┌──

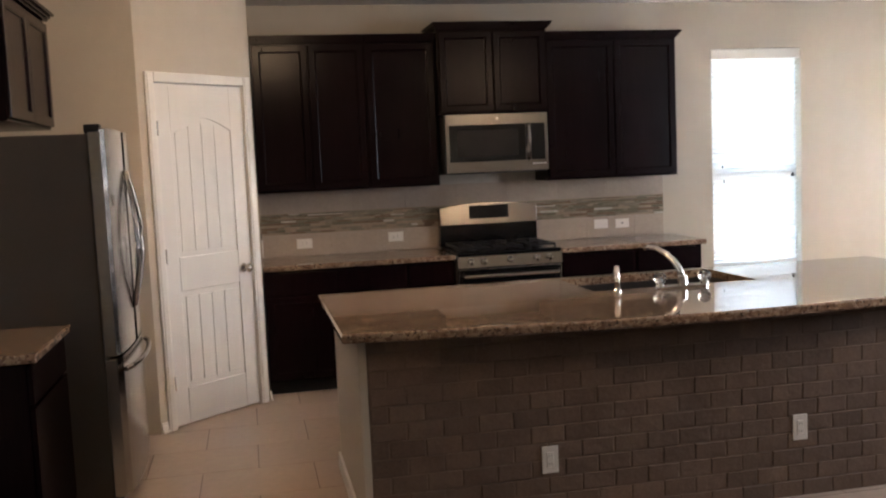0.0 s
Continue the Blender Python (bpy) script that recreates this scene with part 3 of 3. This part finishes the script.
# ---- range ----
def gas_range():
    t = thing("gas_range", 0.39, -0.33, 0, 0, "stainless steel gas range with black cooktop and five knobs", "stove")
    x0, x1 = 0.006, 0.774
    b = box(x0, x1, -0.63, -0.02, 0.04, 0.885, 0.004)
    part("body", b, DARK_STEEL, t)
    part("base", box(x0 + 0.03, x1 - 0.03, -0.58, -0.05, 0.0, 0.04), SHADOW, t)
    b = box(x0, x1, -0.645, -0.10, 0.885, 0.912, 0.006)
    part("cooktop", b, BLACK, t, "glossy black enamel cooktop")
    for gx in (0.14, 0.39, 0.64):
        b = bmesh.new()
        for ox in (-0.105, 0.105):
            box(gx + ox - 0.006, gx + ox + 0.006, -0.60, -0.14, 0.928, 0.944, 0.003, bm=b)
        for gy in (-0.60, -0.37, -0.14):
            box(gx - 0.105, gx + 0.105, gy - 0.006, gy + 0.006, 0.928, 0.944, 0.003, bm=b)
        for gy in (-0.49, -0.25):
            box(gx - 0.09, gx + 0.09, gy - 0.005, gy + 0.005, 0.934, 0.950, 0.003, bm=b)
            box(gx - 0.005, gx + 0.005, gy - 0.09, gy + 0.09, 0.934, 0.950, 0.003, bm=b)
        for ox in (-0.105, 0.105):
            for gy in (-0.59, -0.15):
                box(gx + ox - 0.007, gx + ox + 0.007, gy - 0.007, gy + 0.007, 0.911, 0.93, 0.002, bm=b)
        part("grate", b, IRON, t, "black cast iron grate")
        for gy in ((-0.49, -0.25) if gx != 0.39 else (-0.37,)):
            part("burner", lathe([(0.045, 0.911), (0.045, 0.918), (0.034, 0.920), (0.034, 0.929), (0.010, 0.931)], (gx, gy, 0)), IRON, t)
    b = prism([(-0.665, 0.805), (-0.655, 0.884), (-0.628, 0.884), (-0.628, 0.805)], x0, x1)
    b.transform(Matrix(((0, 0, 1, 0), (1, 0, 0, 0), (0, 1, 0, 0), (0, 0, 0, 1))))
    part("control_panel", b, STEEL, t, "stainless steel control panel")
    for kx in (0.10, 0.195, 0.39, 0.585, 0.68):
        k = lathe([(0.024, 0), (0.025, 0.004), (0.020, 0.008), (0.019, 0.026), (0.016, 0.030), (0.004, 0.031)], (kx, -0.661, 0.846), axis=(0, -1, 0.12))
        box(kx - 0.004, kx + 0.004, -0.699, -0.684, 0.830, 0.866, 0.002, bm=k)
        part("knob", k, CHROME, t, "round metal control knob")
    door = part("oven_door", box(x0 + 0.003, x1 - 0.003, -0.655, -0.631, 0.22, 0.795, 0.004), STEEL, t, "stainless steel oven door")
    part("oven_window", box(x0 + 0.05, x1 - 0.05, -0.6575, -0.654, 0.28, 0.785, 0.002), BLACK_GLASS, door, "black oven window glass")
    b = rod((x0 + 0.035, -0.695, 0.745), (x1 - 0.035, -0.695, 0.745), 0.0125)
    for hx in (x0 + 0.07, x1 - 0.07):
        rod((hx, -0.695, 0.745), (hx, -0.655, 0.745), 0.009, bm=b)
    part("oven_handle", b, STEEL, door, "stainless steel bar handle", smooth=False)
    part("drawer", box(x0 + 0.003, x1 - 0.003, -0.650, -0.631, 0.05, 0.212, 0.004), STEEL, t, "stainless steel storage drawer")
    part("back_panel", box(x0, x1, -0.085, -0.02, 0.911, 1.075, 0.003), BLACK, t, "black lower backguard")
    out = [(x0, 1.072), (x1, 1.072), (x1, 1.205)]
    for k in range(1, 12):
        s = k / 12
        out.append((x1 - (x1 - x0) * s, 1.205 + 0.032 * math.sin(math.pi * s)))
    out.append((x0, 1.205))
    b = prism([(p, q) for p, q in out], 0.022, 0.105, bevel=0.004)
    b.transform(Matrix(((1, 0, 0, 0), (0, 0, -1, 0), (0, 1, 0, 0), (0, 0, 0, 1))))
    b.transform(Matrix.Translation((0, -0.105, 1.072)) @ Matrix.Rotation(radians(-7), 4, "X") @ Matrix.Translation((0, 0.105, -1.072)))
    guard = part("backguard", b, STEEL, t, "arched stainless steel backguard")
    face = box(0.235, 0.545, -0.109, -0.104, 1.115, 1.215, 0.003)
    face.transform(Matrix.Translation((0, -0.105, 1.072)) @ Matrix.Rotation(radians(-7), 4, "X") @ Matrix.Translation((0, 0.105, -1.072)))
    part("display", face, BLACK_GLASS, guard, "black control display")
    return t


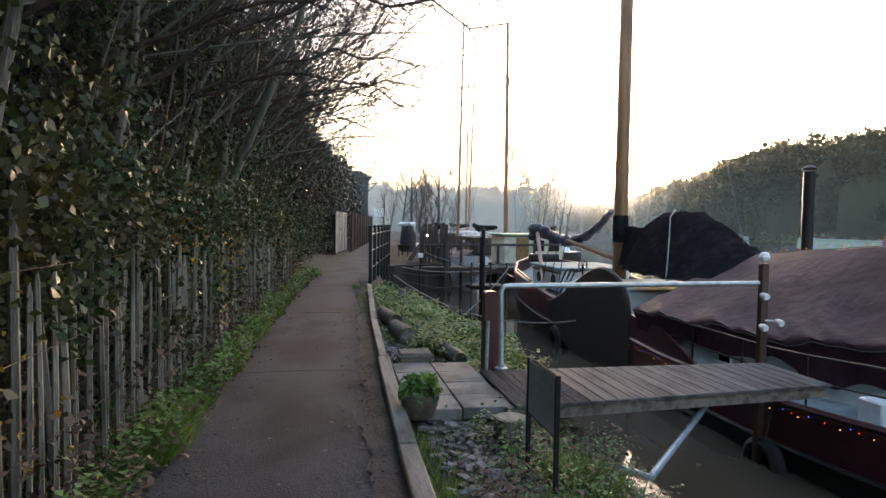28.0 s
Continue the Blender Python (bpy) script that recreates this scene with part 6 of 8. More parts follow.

└──

**GIVEN TASK**:
Produce an exact copy of each line of data, skipping embedded images.

**ANSWER TO THIS TASK**:
0.0 s
Continue the Blender Python (bpy) script that recreates this scene with part 3 of 3. This part finishes the script.
# ---- range ----
def gas_range():
    t = thing("gas_range", 0.39, -0.33, 0, 0, "stainless steel gas range with black cooktop and five knobs", "stove")
    x0, x1 = 0.006, 0.774
    b = box(x0, x1, -0.63, -0.02, 0.04, 0.885, 0.004)
    part("body", b, DARK_STEEL, t)
    part("base", box(x0 + 0.03, x1 - 0.03, -0.58, -0.05, 0.0, 0.04), SHADOW, t)
    b = box(x0, x1, -0.645, -0.10, 0.885, 0.912, 0.006)
    part("cooktop", b, BLACK, t, "glossy black enamel cooktop")
    for gx in (0.14, 0.39, 0.64):
        b = bmesh.new()
        for ox in (-0.105, 0.105):
            box(gx + ox - 0.006, gx + ox + 0.006, -0.60, -0.14, 0.928, 0.944, 0.003, bm=b)
        for gy in (-0.60, -0.37, -0.14):
            box(gx - 0.105, gx + 0.105, gy - 0.006, gy + 0.006, 0.928, 0.944, 0.003, bm=b)
        for gy in (-0.49, -0.25):
            box(gx - 0.09, gx + 0.09, gy - 0.005, gy + 0.005, 0.934, 0.950, 0.003, bm=b)
            box(gx - 0.005, gx + 0.005, gy - 0.09, gy + 0.09, 0.934, 0.950, 0.003, bm=b)
        for ox in (-0.105, 0.105):
            for gy in (-0.59, -0.15):
                box(gx + ox - 0.007, gx + ox + 0.007, gy - 0.007, gy + 0.007, 0.911, 0.93, 0.002, bm=b)
        part("grate", b, IRON, t, "black cast iron grate")
        for gy in ((-0.49, -0.25) if gx != 0.39 else (-0.37,)):
            part("burner", lathe([(0.045, 0.911), (0.045, 0.918), (0.034, 0.920), (0.034, 0.929), (0.010, 0.931)], (gx, gy, 0)), IRON, t)
    b = prism([(-0.665, 0.805), (-0.655, 0.884), (-0.628, 0.884), (-0.628, 0.805)], x0, x1)
    b.transform(Matrix(((0, 0, 1, 0), (1, 0, 0, 0), (0, 1, 0, 0), (0, 0, 0, 1))))
    part("control_panel", b, STEEL, t, "stainless steel control panel")
    for kx in (0.10, 0.195, 0.39, 0.585, 0.68):
        k = lathe([(0.024, 0), (0.025, 0.004), (0.020, 0.008), (0.019, 0.026), (0.016, 0.030), (0.004, 0.031)], (kx, -0.661, 0.846), axis=(0, -1, 0.12))
        box(kx - 0.004, kx + 0.004, -0.699, -0.684, 0.830, 0.866, 0.002, bm=k)
        part("knob", k, CHROME, t, "round metal control knob")
    door = part("oven_door", box(x0 + 0.003, x1 - 0.003, -0.655, -0.631, 0.22, 0.795, 0.004), STEEL, t, "stainless steel oven door")
    part("oven_window", box(x0 + 0.05, x1 - 0.05, -0.6575, -0.654, 0.28, 0.785, 0.002), BLACK_GLASS, door, "black oven window glass")
    b = rod((x0 + 0.035, -0.695, 0.745), (x1 - 0.035, -0.695, 0.745), 0.0125)
    for hx in (x0 + 0.07, x1 - 0.07):
        rod((hx, -0.695, 0.745), (hx, -0.655, 0.745), 0.009, bm=b)
    part("oven_handle", b, STEEL, door, "stainless steel bar handle", smooth=False)
    part("drawer", box(x0 + 0.003, x1 - 0.003, -0.650, -0.631, 0.05, 0.212, 0.004), STEEL, t, "stainless steel storage drawer")
    part("back_panel", box(x0, x1, -0.085, -0.02, 0.911, 1.075, 0.003), BLACK, t, "black lower backguard")
    out = [(x0, 1.072), (x1, 1.072), (x1, 1.205)]
    for k in range(1, 12):
        s = k / 12
        out.append((x1 - (x1 - x0) * s, 1.205 + 0.032 * math.sin(math.pi * s)))
    out.append((x0, 1.205))
    b = prism([(p, q) for p, q in out], 0.022, 0.105, bevel=0.004)
    b.transform(Matrix(((1, 0, 0, 0), (0, 0, -1, 0), (0, 1, 0, 0), (0, 0, 0, 1))))
    b.transform(Matrix.Translation((0, -0.105, 1.072)) @ Matrix.Rotation(radians(-7), 4, "X") @ Matrix.Translation((0, 0.105, -1.072)))
    guard = part("backguard", b, STEEL, t, "arched stainless steel backguard")
    face = box(0.235, 0.545, -0.109, -0.104, 1.115, 1.215, 0.003)
    face.transform(Matrix.Translation((0, -0.105, 1.072)) @ Matrix.Rotation(radians(-7), 4, "X") @ Matrix.Translation((0, 0.105, -1.072)))
    part("display", face, BLACK_GLASS, guard, "black control display")
    return t


28.0 s
Continue the Blender Python (bpy) script that recreates this scene with part 6 of 8. More parts follow.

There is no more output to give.